Steps to Pay Taxes in India
Paying taxes in India can seem confusing, but the process is simple once you understand the steps. Here’s a breakdown of how to pay taxes:
- Determine Your Income: The first step is to calculate your total income from all sources like salary, business income, or rental income. This will help you figure out how much tax you owe.
- Claim Deductions and Exemptions: There are various deductions and exemptions available under the Income Tax Act. For example, if you have life insurance, contribute to a pension scheme, or pay for your children’s education, you can claim deductions.
- Calculate Your Taxable Income: Once you’ve determined your total income and subtracted any deductions or exemptions, the remaining amount is your taxable income. This is the amount on which your tax will be calculated.
- Fill Out Your Income Tax Return (ITR): To officially report your income and calculate your tax, you need to fill out the ITR form. This can be done online through the Income Tax Department’s website.
- Pay Your Taxes: After calculating your tax, the next step is to make the payment. You can pay taxes online using the government’s payment portal. If you’re self-employed or have additional income, you may need to pay advance taxes during the year.
- Keep the Proof of Payment: Once you’ve made the payment, keep a record of it for future reference. You may need it while filing for returns or in case of an audit.
How to Reduce Tax Liability in India?
Everyone wants to reduce their tax liability, and fortunately, there are legal ways to do it. Here are some methods you can use to lower your tax payments:
- Invest in Tax-Saving Instruments: There are certain investments that the government promotes, which allow you to reduce your taxable income. For example, investing in Public Provident Fund (PPF), National Savings Certificates (NSC), or tax-saving Fixed Deposits can reduce the income on which you pay tax.
- Claim Deductions under Section 80C: Section 80Callows you to claim deductions for expenses like life insurance premiums, home loan principal repayments, and tuition fees for children. The total limit for claiming under 80C is ₹1.5 lakh.
- Health Insurance (Section 80D): If you have health insurance, you can claim deductions on the premiums paid under Section 80D. You can also get deductions for your family’s health insurance policy, as well as for senior citizens.
- Home Loan Interest (Section 24): If you have taken a loan to buy a home, you can claim deductions on the interest paid under Section 24. This can reduce your overall taxable income.
- Contributions to the National Pension Scheme (NPS): Contributions to the NPS can also reduce your tax liability. Under Section 80CCD, you can claim additional deductions on investments in the NPS, which are in addition to Section 80C limits.
- Use Tax Exemptions: Certain exemptions, like House Rent Allowance (HRA), can reduce the amount of taxable income. If you are paying rent, you can claim this exemption and lower your taxable income.
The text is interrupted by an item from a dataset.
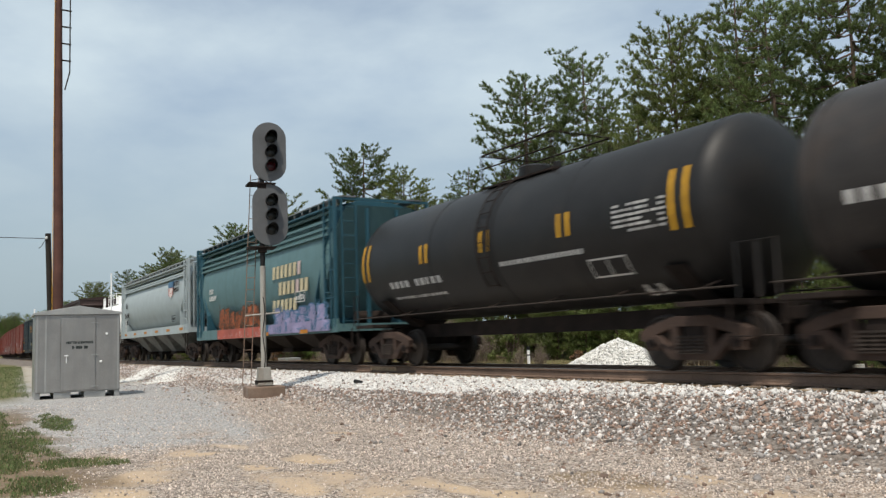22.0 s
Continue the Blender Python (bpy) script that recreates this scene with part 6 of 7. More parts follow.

- Invest in Municipal Bonds: Interest from certain municipal bonds is tax-free. By investing in these, you can earn income without worrying about paying taxes on the interest earned.
Estimating Your Total Tax Liability
To estimate your total tax liability, you first need to calculate your total income for the year. Then, apply the tax rates and account for any deductions or exemptions. The income tax department provides tax calculators that can help you estimate your tax liability based on your income. You may also need to make estimated tax payments if you expect to owe a large amount in taxes.
Tax liability is an important concept in personal finance. It refers to the amount of tax you owe to the government based on your income, assets, and other factors. Understanding tax liabilities helps you plan better and avoid surprises when tax season arrives. By taking advantage of tax-saving strategies like deductions, exemptions, and tax-efficient investments, you can reduce your tax burden and keep more of your hard-earned money. Always keep track of your income, deductions, and payments to ensure you're meeting your tax obligations and minimizing your liabilities.